Her face and shoulders were exposed—dark, swollen, unmistakable. The room fell silent.

The night before, he had slapped her for something so small it barely registered in her memory. She had forgotten to wash his coffee cup before leaving for class. The blow came without warning, hard enough to knock her off balance. She hit the floor, stunned, trying to understand what she had done wrong.

Before she could stand, he grabbed her arm and yanked her up, shoving her into the wall. Her head struck hard. The world spun. She crumpled against the opposite wall, breathless, aching, terrified.

And still—still—she could not imagine leaving.

She believed it was her fault. If she hadn’t made a mistake, he wouldn’t have been angry. If she had tried harder, he wouldn’t have hurt her. So she became careful. Painfully careful. Every step, every word, every movement measured.

For a while, he softened.

He praised her for being a “good wife.” Took her out for late-night suppers again. Laughed like he used to. The man she had fallen in love with resurfaced just long enough to convince her that she was right all along—that the violence was only a reaction, not his nature.

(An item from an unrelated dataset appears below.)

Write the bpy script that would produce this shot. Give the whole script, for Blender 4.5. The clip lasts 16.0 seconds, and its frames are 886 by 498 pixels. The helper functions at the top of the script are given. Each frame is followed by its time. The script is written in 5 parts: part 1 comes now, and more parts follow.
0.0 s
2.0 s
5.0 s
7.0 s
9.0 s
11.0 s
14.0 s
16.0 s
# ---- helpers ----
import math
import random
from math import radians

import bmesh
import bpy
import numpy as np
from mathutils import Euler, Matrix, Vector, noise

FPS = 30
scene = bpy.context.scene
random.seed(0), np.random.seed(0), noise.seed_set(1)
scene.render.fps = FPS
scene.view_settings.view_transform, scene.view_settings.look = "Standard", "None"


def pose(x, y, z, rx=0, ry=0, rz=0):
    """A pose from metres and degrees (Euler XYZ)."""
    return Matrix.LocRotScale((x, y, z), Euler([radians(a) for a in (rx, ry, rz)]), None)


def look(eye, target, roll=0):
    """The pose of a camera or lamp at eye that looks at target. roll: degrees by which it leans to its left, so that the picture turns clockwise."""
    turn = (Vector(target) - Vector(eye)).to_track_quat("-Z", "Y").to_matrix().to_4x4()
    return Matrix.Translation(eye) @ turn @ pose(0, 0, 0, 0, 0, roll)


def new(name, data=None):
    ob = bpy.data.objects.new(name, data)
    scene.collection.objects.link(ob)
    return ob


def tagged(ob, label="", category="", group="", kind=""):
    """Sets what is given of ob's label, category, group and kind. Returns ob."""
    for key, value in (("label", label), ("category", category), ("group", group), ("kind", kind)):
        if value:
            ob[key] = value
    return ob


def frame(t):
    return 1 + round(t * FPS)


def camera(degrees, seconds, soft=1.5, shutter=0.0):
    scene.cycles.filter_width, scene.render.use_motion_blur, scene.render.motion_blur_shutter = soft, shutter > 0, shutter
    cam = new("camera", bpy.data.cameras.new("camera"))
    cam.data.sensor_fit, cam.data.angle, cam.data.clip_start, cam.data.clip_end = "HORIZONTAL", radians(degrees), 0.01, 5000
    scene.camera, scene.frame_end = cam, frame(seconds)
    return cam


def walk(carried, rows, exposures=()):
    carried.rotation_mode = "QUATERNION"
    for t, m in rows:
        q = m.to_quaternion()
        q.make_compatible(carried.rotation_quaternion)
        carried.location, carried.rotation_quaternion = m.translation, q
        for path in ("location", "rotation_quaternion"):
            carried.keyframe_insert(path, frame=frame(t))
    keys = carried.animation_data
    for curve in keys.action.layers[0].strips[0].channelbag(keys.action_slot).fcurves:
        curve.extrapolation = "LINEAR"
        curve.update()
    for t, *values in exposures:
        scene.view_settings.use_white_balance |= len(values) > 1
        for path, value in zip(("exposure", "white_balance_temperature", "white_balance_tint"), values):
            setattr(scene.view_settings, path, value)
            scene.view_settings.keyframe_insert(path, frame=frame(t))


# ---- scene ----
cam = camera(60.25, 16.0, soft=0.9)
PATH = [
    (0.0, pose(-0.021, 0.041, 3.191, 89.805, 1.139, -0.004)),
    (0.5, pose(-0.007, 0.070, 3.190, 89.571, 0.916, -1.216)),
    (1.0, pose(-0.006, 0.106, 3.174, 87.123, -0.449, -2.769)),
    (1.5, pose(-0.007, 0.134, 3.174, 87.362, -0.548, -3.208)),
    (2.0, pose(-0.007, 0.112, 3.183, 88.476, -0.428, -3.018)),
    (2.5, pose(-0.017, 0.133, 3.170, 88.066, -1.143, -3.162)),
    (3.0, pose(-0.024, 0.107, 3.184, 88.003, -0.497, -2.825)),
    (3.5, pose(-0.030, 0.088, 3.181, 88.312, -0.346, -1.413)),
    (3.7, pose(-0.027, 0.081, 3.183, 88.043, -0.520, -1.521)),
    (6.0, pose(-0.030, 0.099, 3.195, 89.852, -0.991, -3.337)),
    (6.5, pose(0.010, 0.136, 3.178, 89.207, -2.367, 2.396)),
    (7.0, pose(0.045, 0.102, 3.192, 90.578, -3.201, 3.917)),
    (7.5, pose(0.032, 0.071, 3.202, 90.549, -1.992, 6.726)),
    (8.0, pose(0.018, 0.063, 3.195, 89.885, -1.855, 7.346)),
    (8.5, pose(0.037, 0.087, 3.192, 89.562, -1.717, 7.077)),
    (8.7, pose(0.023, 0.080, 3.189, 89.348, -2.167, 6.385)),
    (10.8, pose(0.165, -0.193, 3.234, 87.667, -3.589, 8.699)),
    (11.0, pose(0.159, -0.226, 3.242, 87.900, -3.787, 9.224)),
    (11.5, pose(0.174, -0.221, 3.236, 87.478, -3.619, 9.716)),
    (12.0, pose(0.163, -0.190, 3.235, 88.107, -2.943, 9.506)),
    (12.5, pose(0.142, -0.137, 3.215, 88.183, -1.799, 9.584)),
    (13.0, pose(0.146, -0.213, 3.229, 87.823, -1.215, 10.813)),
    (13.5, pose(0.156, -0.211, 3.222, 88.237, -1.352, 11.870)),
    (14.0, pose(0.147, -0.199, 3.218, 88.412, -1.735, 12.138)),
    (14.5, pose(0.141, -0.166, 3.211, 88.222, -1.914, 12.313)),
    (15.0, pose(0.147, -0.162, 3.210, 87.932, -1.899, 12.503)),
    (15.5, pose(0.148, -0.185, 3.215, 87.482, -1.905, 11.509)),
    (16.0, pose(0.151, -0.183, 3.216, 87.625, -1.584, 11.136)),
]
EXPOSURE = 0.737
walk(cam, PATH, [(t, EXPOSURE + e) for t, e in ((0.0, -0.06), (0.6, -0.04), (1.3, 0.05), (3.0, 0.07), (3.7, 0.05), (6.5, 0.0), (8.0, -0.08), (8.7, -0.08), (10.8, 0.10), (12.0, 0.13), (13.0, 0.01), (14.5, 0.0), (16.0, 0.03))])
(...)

She clung to that illusion desperately.

A year passed.

Then she found out she was pregnant.

Hope surged through her like the rare coolness that follows a long, humid day. This would change everything. Surely it would. A child would make him gentle again. A family would make him stay kind. She was radiant with joy, barely able to contain it as she told him the news.

His response shattered her.

“Whose baby is it?” he sneered. “It’s not mine.”

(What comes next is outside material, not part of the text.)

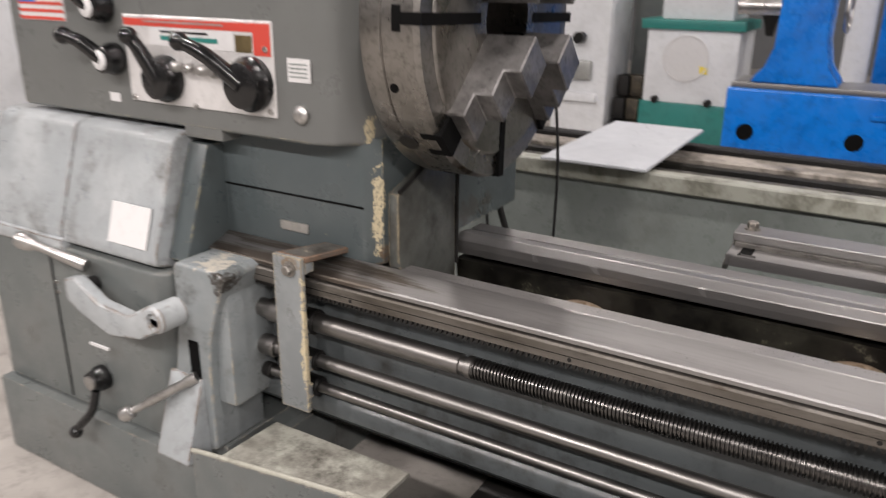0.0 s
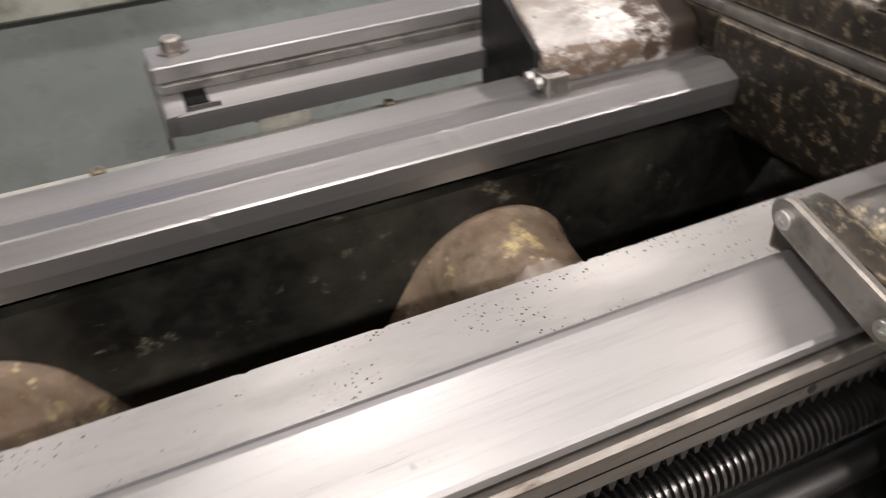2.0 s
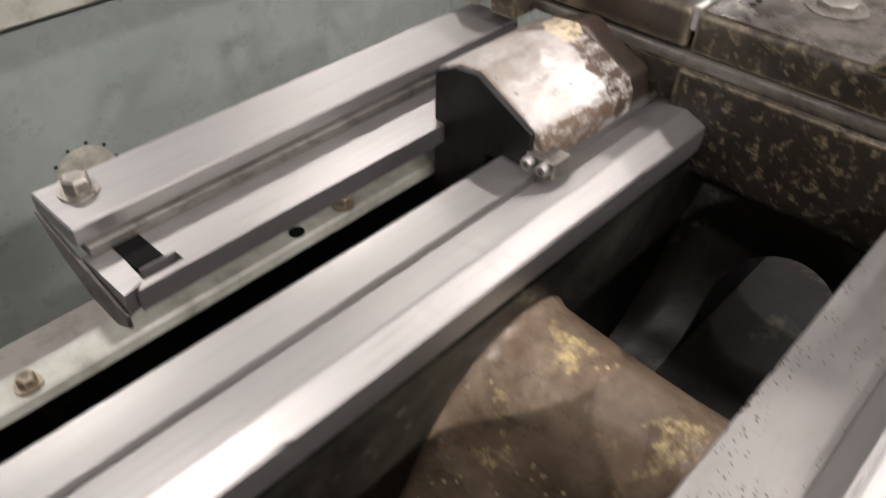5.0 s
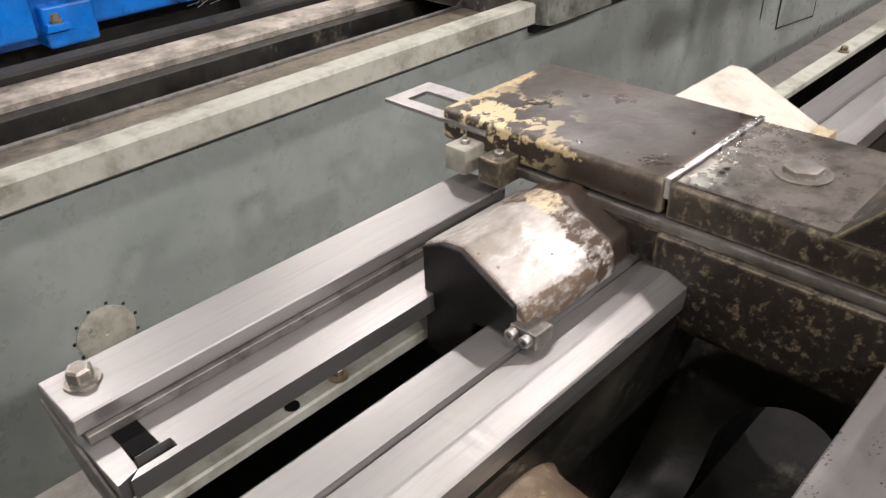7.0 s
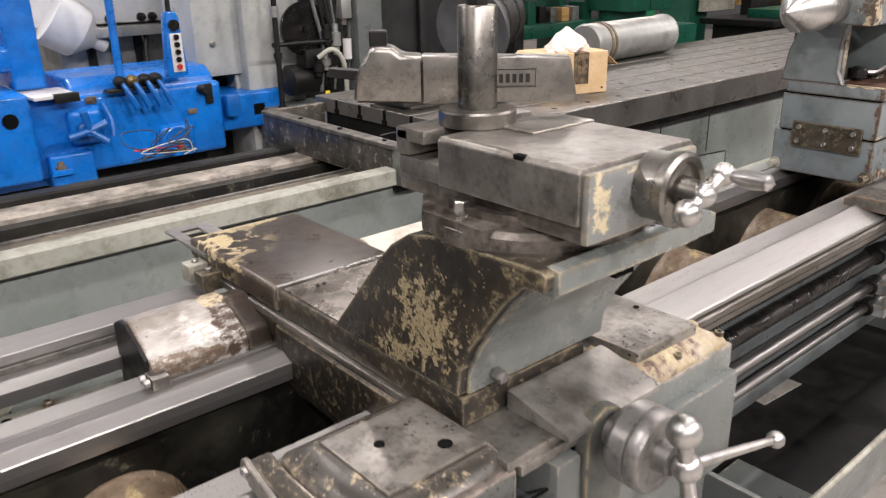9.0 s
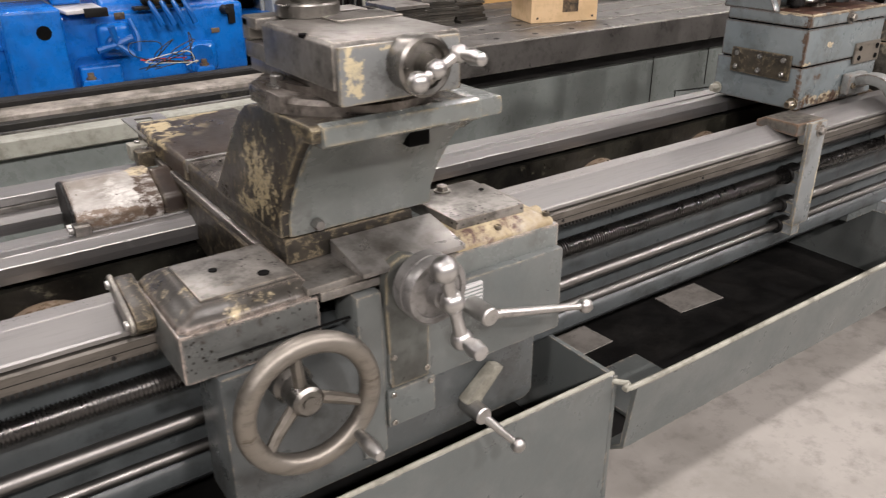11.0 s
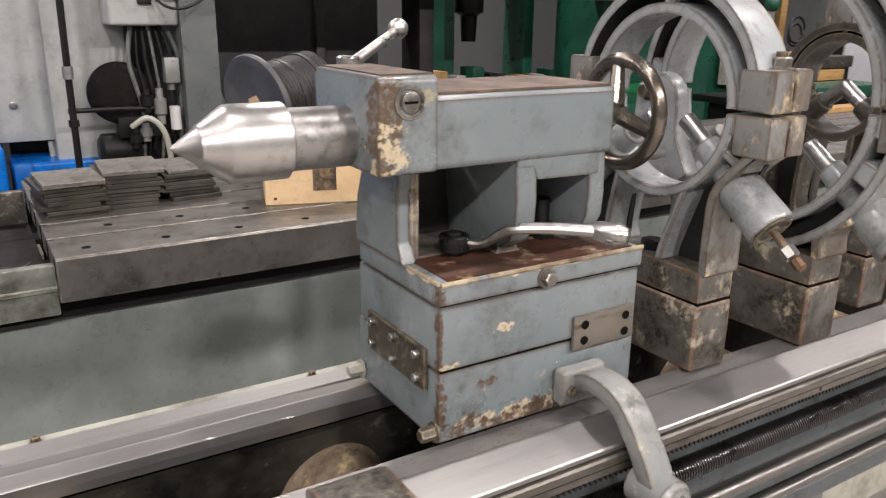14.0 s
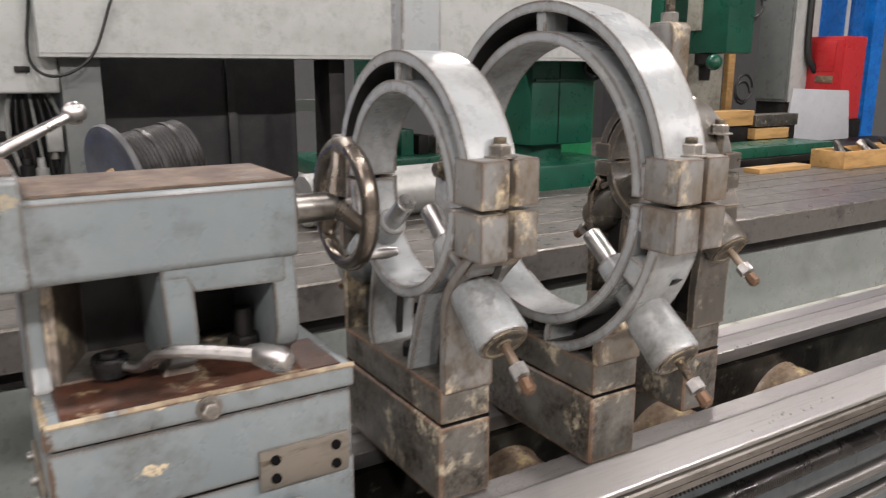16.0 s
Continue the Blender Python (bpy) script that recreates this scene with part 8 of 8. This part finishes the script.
blue_block("upper_case", 0.615, 0.785, 5.3, 5.6, 0.88, 1.40, 0.02)
blue_block("stand", 1.76, 2.22, 5.2, 5.6, 0.50, 0.73, 0.02)
part("stand_opening", box(1.98, 2.06, 5.196, 5.204, 0.58, 0.65, 0.003), "hole", bl)
blue_block("arm", 0.36, 0.64, 5.3, 5.5, 0.98, 1.12, 0.03)
for hx in (0.714, 1.405):
    arch = [(hx + 0.075 * math.cos(math.radians(q)), 0.525 + 0.075 * math.sin(math.radians(q))) for q in range(0, 181, 15)] + [(hx - 0.075, 0.44), (hx + 0.075, 0.44)]
    part("foot_recess", prism(arch, "y", 5.074 if hx > 1 else 5.114, 5.13), "blue_dark", bl, "arched foot recess")
    part("foot_lug", prism([(hx - 0.06, 0.44), (hx + 0.06, 0.44), (hx + 0.05, 0.475), (hx - 0.05, 0.475)], "y", 5.02, 5.13, 0.008), "blue", bl)
    part("foot_bolt", revolve((hx, 5.05, 0.475), (hx, 5.05, 1), [(0, 0.030), (0.012, 0.030), (0.014, 0.02), (0.04, 0.018), (0.04, 0)], 8), "rib", bl)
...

The words echoed in her ears, hollow and cruel. How could he say that? He was all she had. Her husband. Her home. Her entire world. The accusation cut deeper than any slap.

From then on, the list of demands grew longer.

Cooking was no longer enough. He made her wash clothes by hand, squatting on the cold toilet floor, scrubbing until her fingers burned. He took money from her part-time job, insisting she owed him for living under his roof. What little independence she had left was stripped away piece by piece.

The shouting worsened. The grabbing became rougher.

At nine weeks, she miscarried.

He met her at the hospital. She was numb, hollowed out by grief and pain. She waited—longed—for comfort. For an embrace. For words that might stitch her back together.

Instead, he handed her a cigarette.

No hug. No apology. No sorrow.

That night, he took her out for a meal, as if there was something to celebrate. And even then—even then—she told herself he loved her. Because believing anything else meant facing a truth she wasn’t ready to survive.